GIVEN EXERCISE →
Reproduce exactly the lines from the line with "ob[key] = value" through the line with "for path in", both included, and no other lines.

┌─ SOURCE DATA

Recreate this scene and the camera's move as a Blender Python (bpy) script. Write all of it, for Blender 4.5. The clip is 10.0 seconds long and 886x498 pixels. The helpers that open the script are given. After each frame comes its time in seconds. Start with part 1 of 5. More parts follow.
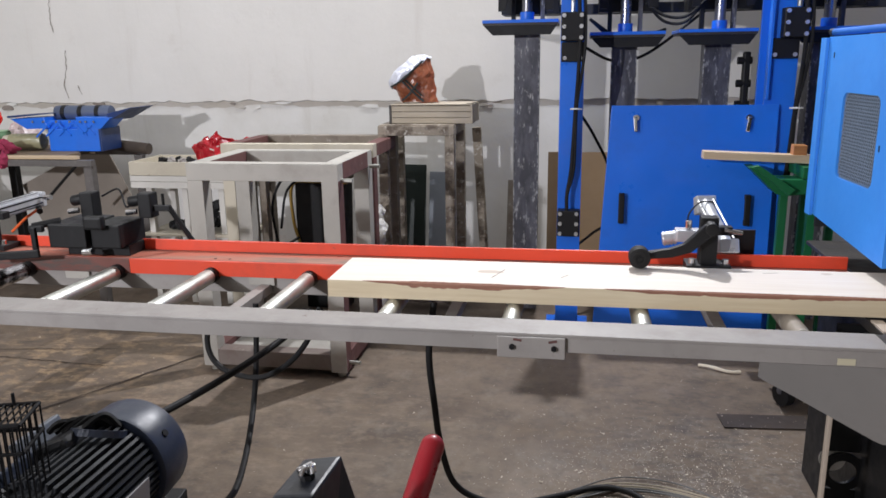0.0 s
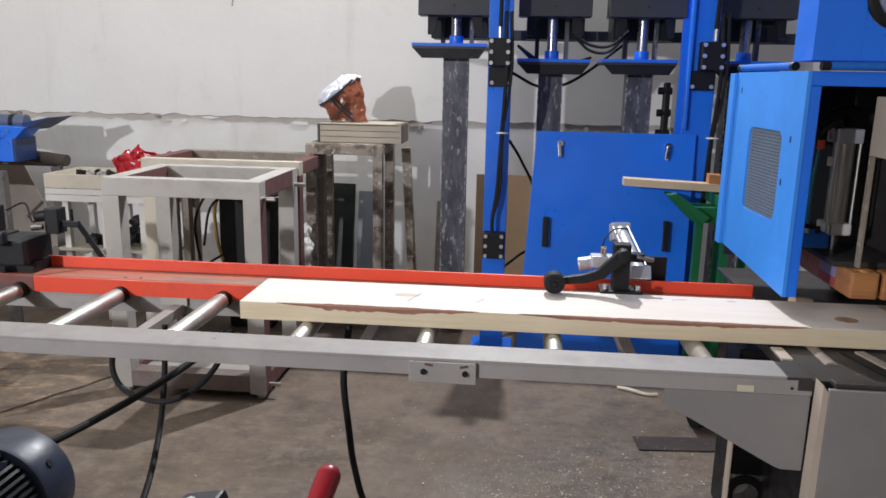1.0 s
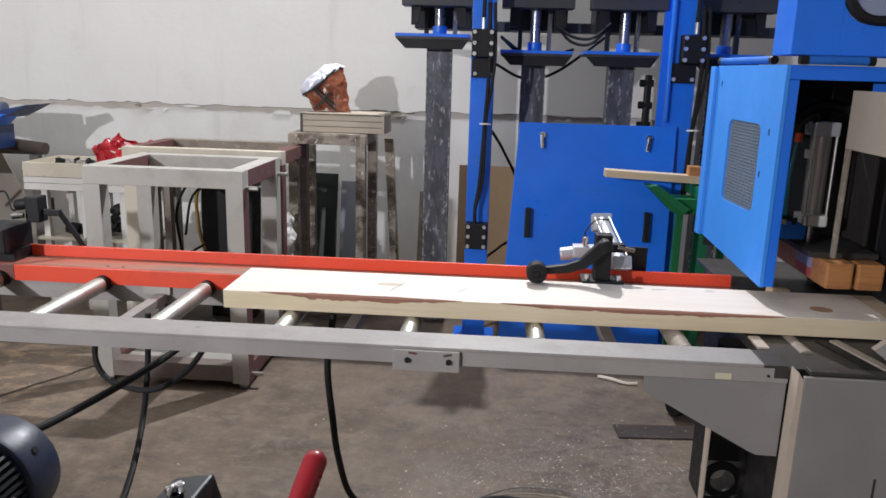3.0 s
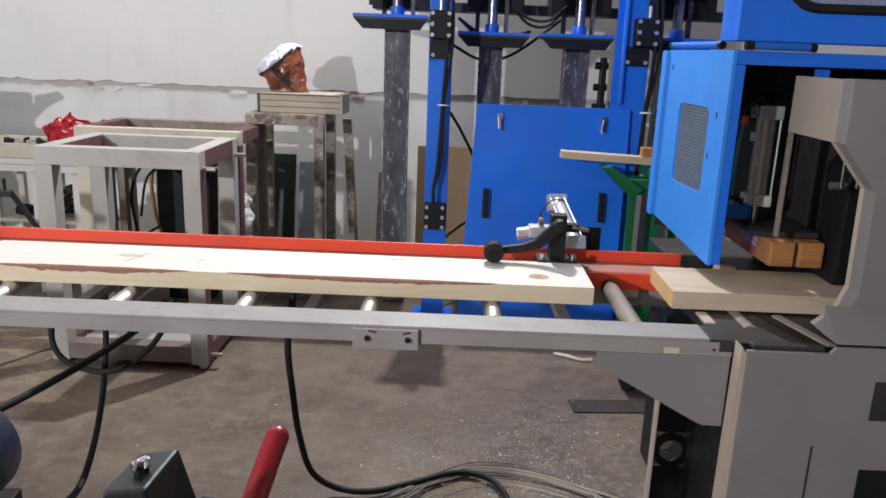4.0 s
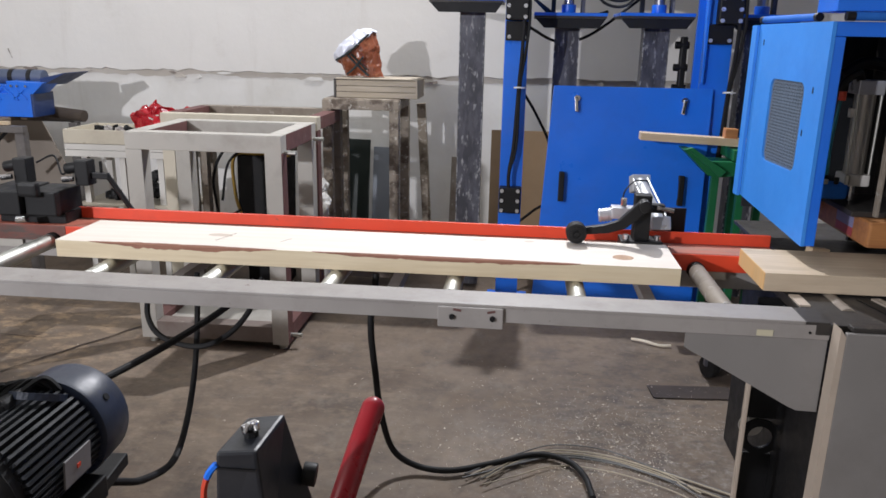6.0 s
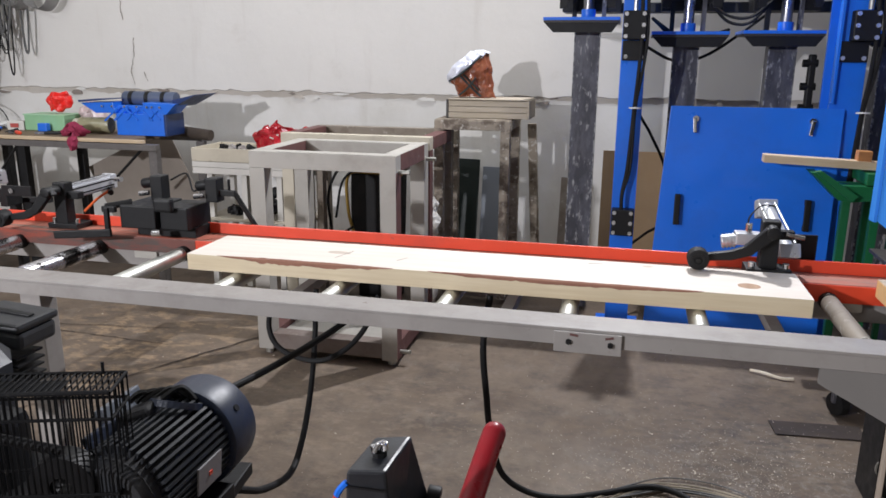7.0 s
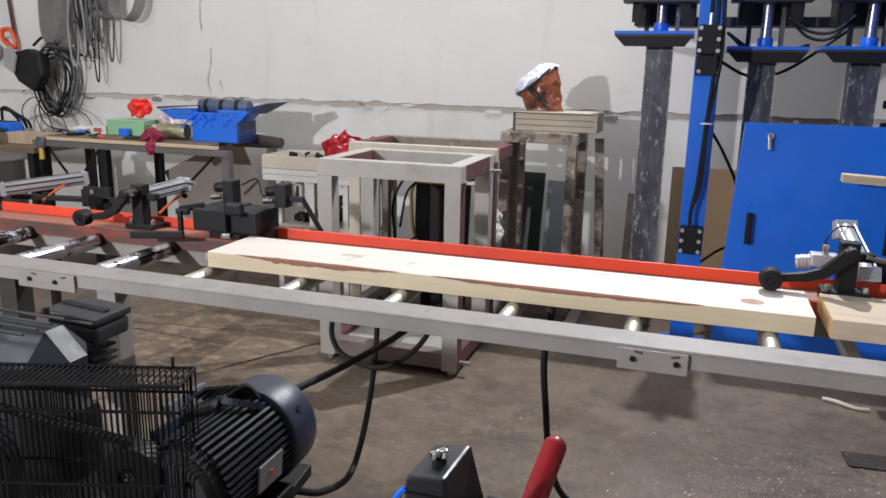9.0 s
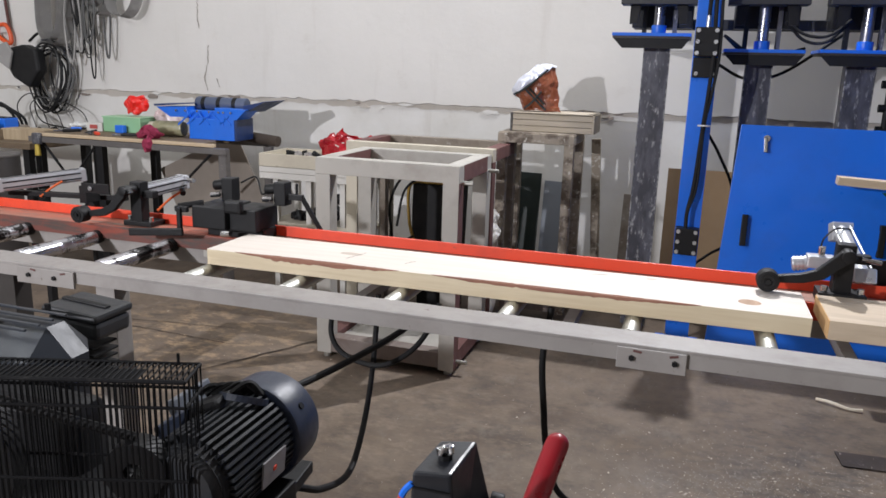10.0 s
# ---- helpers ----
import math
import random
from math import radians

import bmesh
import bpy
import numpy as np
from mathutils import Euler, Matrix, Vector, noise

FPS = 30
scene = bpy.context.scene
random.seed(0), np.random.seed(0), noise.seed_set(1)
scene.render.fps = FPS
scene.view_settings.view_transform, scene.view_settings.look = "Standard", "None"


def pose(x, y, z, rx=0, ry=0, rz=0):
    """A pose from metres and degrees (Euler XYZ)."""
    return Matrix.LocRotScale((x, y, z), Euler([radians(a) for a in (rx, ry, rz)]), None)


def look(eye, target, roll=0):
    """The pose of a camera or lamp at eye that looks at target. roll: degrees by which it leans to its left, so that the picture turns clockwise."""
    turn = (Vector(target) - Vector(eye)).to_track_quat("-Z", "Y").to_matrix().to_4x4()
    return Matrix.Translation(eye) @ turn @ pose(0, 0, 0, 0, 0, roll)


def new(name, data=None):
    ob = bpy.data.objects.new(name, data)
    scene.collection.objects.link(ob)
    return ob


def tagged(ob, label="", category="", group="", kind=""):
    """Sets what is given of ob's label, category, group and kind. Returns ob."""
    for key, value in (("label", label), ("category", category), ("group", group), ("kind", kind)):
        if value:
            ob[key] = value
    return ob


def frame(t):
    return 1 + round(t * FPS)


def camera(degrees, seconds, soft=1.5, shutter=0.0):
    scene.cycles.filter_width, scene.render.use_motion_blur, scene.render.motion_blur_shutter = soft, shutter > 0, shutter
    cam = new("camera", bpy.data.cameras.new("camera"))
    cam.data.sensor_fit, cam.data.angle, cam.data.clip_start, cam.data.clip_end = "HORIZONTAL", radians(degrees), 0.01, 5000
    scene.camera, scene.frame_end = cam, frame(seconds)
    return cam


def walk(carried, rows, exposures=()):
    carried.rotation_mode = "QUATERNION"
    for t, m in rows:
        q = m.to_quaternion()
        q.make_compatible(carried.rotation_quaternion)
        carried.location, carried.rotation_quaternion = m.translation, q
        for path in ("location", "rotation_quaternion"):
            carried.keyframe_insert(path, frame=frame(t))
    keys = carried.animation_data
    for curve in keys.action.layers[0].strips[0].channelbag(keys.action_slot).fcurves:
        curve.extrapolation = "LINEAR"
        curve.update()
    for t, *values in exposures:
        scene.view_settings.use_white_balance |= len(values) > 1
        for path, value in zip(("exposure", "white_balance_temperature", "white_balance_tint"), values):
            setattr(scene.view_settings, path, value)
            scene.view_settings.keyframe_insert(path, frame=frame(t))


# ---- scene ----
PATH = [
    (0.0, 0.0, 0.0001, 1.6, 76.008, 0.909, 9.974),
    (0.5, 0.0481, 0.0065, 1.6225, 77.047, 0.3, 9.03),
    (1.0, 0.0689, 0.0215, 1.6158, 77.355, -1.062, 5.632),
    (1.5, 0.068, 0.025, 1.596, 77.067, -1.584, 3.62),
    (2.0, 0.0479, 0.0168, 1.5971, 77.162, -1.811, 3.574),
    (2.2, 0.0395, 0.0156, 1.5985, 77.107, -1.836, 4.1),
    (3.3, 0.0682, -0.0067, 1.6186, 76.639, -1.545, 4.306),
    (3.5, 0.0659, -0.0138, 1.612, 76.638, -1.751, 3.648),
    (4.0, 0.0673, -0.0399, 1.6239, 75.348, -2.087, 1.262),
    (4.5, 0.0277, -0.0473, 1.6174, 75.293, -1.89, 2.204),
    (5.0, 0.0161, -0.0574, 1.5993, 75.202, -0.832, 5.815),
    (5.2, 0.0304, -0.0547, 1.5805, 74.893, -0.663, 6.399),
    (6.3, 0.002, -0.0485, 1.5985, 74.34, -1.1, 5.95),
    (6.5, -0.0021, -0.0478, 1.5994, 74.683, -1.221, 7.372),
    (7.0, -0.0415, -0.0501, 1.6037, 75.624, -0.389, 13.699),
    (7.5, -0.0465, -0.0525, 1.6029, 76.004, -0.148, 18.082),
    (8.0, -0.0565, -0.0568, 1.6013, 76.3, -0.328, 20.009),
    (8.5, -0.0533, -0.0576, 1.5997, 76.448, -0.728, 19.716),
    (9.0, -0.0501, -0.0506, 1.5939, 76.545, -1.085, 18.627),
    (9.5, -0.0541, -0.0574, 1.5966, 76.468, -1.277, 18.77),
    (10.0, -0.068, -0.0697, 1.5933, 76.543, -1.608, 18.216),
]
cam = camera(60.6, 10.0, soft=1.6)
walk(cam, [(t, pose(x, y, z, a, b, c)) for t, x, y, z, a, b, c in PATH])

# ---- world and lights ----
world = bpy.data.worlds.new("world")
scene.world = world
world.use_nodes = True
world.node_tree.nodes["Background"].inputs["Color"].default_value = (0.75, 0.8, 0.9, 1)
world.node_tree.nodes["Background"].inputs["Strength"].default_value = 0.02


def area_lamp(name, eye, target, size, watts, colour, size_y=None):
    data = bpy.data.lights.new(name, "AREA")
    data.shape, data.size, data.size_y = "RECTANGLE", size, size_y or size
    data.energy, data.color = watts, colour
    ob = new(name, data)
    ob.matrix_basis = look(eye, target)
    return ob


# a floodlight above the press, a work lamp far to the left, tube rows under the ceiling
area_lamp("flood_light", (0.0, 4.95, 3.85), (-0.25, 3.95, 3.42), 0.045, 178, (0.945, 0.95, 1.0))
area_lamp("work_light", (-4.0, -3.1, 2.55), (-1.6, 5.0, 1.3), 0.14, 290, (0.935, 0.935, 1.0))
area_lamp("tube_row_front", (-1.6, 4.3, 5.4), (-1.6, 4.2, 0), 6.0, 78, (0.94, 0.975, 1.0), 1.4)
area_lamp("tube_row_back", (-6.0, -1.5, 5.0), (-2.8, 5.2, 1.0), 4.0, 120, (0.94, 0.975, 1.0), 1.0)
scene.view_settings.exposure = 0.08


# ---- materials ----
def mix_node(nt, fac, a, b, blend="MIX"):
    m = nt.nodes.new("ShaderNodeMix")
    m.data_type, m.blend_type = "RGBA", blend
    for sock, val in ((m.inputs[0], fac), (m.inputs[6], a), (m.inputs[7], b)):
        if hasattr(val, "is_output"):
            nt.links.new(val, sock)
        elif isinstance(val, (int, float)):
            sock.default_value = val
        else:
            sock.default_value = (*val, 1)
    return m.outputs[2]


def noise_node(nt, vec, scale, detail=4.0, rough=0.6, stretch=None):
    if stretch:
        mp = nt.nodes.new("ShaderNodeMapping")
        mp.inputs["Scale"].default_value = stretch
        nt.links.new(vec, mp.inputs["Vector"])
        vec = mp.outputs["Vector"]
    n = nt.nodes.new("ShaderNodeTexNoise")
    n.inputs["Scale"].default_value, n.inputs["Detail"].default_value = scale, detail
    n.inputs["Roughness"].default_value = rough
    nt.links.new(vec, n.inputs["Vector"])
    return n.outputs["Fac"]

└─

EXPECTED ANSWER →
            ob[key] = value
    return ob


def frame(t):
    return 1 + round(t * FPS)


def camera(degrees, seconds, soft=1.5, shutter=0.0):
    scene.cycles.filter_width, scene.render.use_motion_blur, scene.render.motion_blur_shutter = soft, shutter > 0, shutter
    cam = new("camera", bpy.data.cameras.new("camera"))
    cam.data.sensor_fit, cam.data.angle, cam.data.clip_start, cam.data.clip_end = "HORIZONTAL", radians(degrees), 0.01, 5000
    scene.camera, scene.frame_end = cam, frame(seconds)
    return cam


def walk(carried, rows, exposures=()):
    carried.rotation_mode = "QUATERNION"
    for t, m in rows:
        q = m.to_quaternion()
        q.make_compatible(carried.rotation_quaternion)
        carried.location, carried.rotation_quaternion = m.translation, q
        for path in ("location", "rotation_quaternion"):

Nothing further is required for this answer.